Additional comments by Congresswoman Zoe Lofgren
Made during Hearing on H.R. 3126, the Stop Online Piracy Act
Committee on the Judiciary
November 16, 2011
Many here in the room today want to write off the many serious criticisms of the Stop Online Piracy Act. We've heard that they are nothing more than hyperbole. And we've also been told that they are all motivated by profit. That is simply not the case.
• Big technology companies weren't the ones who said that this bill could cause the United States to “lose its position as a global leader in supporting a free and open Internet.” That's from dozens of human rights groups around the world.
• Big technology companies weren't the ones who wrote that the bill “has the potential to do consumers more harm than good.” That's from Consumers Union and other non-profit consumer groups.

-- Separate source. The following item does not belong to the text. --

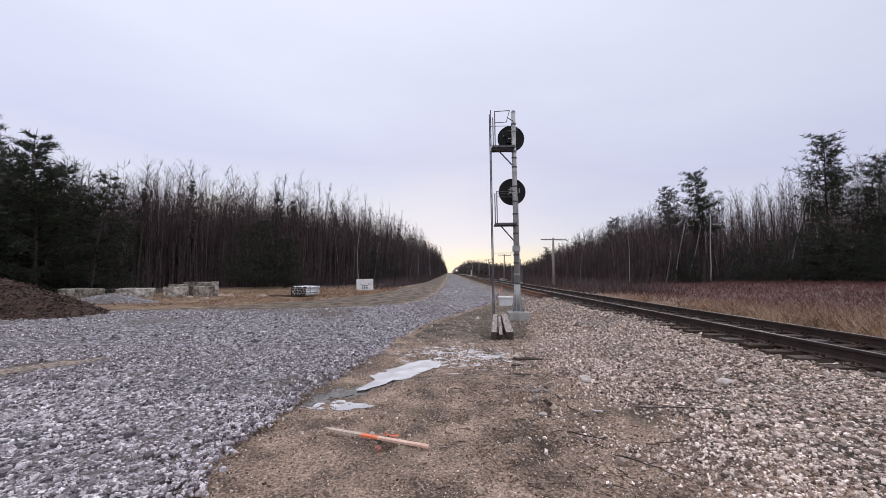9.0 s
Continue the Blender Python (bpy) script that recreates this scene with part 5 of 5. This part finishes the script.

• Big technology companies didn’t write that the bill “is in conflict with the First Amendment.” That’s from the American Civil Liberties Union. Over 100 law professors agree.
• Big technology companies didn’t write that the bill will “kill our best hope for securing the Internet.” That's from Stewart Baker, former Assistant Secretary for Policy at the Department of Homeland Security and former General Counsel at the National Security Agency.
• It was dozens of venture capitalists—not the big technology companies—who wrote that the bill "will stifle investment in Internet services, throttle innovation, and hurt American competitiveness." Based on the rhetoric we’ve heard today, one would think that it was the policy of this committee to dismiss the views of those in the industries we are regulating.
These are only a few of many similar examples.
I understand why the cosponsors of this legislation are angry about facing such widespread criticism. But it is a mistake to focus on impugning of motives of the bill's critics, rather than engaging in the substance of the criticism.